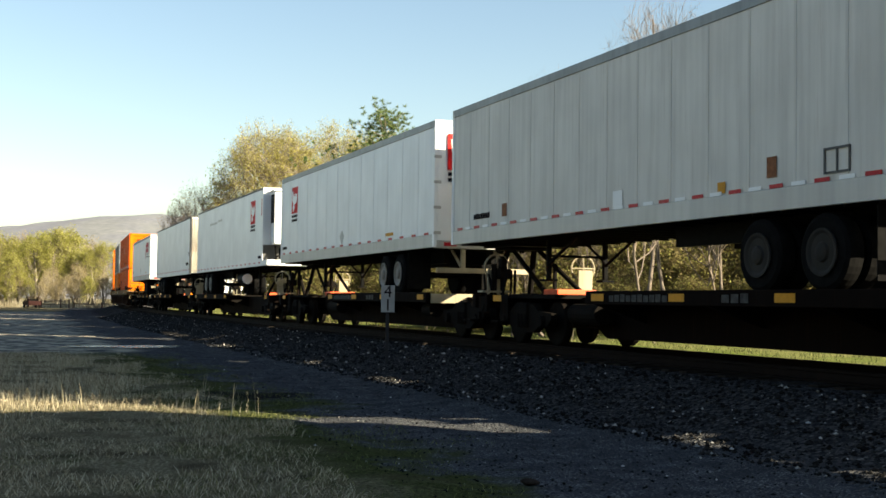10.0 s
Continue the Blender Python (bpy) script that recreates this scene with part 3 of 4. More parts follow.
def spine_car(label, trucks):
    """A spine car for one trailer: middle beam, wheel platform, hitch stand, trucks. Wheel platform towards -y."""
    e = empty("spine_car", label, "spine car", "spine cars")
    lo, hi = min(trucks), max(trucks)
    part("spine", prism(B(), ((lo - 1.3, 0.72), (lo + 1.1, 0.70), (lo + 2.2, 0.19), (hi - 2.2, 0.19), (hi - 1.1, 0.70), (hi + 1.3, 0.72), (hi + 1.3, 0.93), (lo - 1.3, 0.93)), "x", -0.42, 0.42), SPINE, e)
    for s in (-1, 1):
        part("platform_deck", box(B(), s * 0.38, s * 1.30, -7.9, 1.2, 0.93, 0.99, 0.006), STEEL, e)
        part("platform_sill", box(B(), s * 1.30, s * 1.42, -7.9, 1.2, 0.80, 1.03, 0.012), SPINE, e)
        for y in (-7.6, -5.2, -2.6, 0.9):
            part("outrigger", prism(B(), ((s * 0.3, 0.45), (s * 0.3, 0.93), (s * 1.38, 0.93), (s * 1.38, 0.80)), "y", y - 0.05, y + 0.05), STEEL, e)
        for y in (-7.5, -4.5, -1.8, 0.75):
            part("reflector", box(B(), s * 1.42, s * 1.426, y - 0.22, y + 0.22, 0.86, 0.98), YELLOW, e)
        part("hitch_deck", box(B(), s * 0.36, s * 1.0, hi - 1.2, hi + 1.2, 0.90, 0.98, 0.006), STEEL, e)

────

WRITTEN REQUEST:
Give back exactly the lines from the line holding "Continue the Blender" through the last line of the listing, including both.

SOLUTION TO THE EXERCISE:
Continue the Blender Python (bpy) script that recreates this scene with part 3 of 4. More parts follow.
def spine_car(label, trucks):
    """A spine car for one trailer: middle beam, wheel platform, hitch stand, trucks. Wheel platform towards -y."""
    e = empty("spine_car", label, "spine car", "spine cars")
    lo, hi = min(trucks), max(trucks)
    part("spine", prism(B(), ((lo - 1.3, 0.72), (lo + 1.1, 0.70), (lo + 2.2, 0.19), (hi - 2.2, 0.19), (hi - 1.1, 0.70), (hi + 1.3, 0.72), (hi + 1.3, 0.93), (lo - 1.3, 0.93)), "x", -0.42, 0.42), SPINE, e)
    for s in (-1, 1):
        part("platform_deck", box(B(), s * 0.38, s * 1.30, -7.9, 1.2, 0.93, 0.99, 0.006), STEEL, e)
        part("platform_sill", box(B(), s * 1.30, s * 1.42, -7.9, 1.2, 0.80, 1.03, 0.012), SPINE, e)
        for y in (-7.6, -5.2, -2.6, 0.9):
            part("outrigger", prism(B(), ((s * 0.3, 0.45), (s * 0.3, 0.93), (s * 1.38, 0.93), (s * 1.38, 0.80)), "y", y - 0.05, y + 0.05), STEEL, e)
        for y in (-7.5, -4.5, -1.8, 0.75):
            part("reflector", box(B(), s * 1.42, s * 1.426, y - 0.22, y + 0.22, 0.86, 0.98), YELLOW, e)
        part("hitch_deck", box(B(), s * 0.36, s * 1.0, hi - 1.2, hi + 1.2, 0.90, 0.98, 0.006), STEEL, e)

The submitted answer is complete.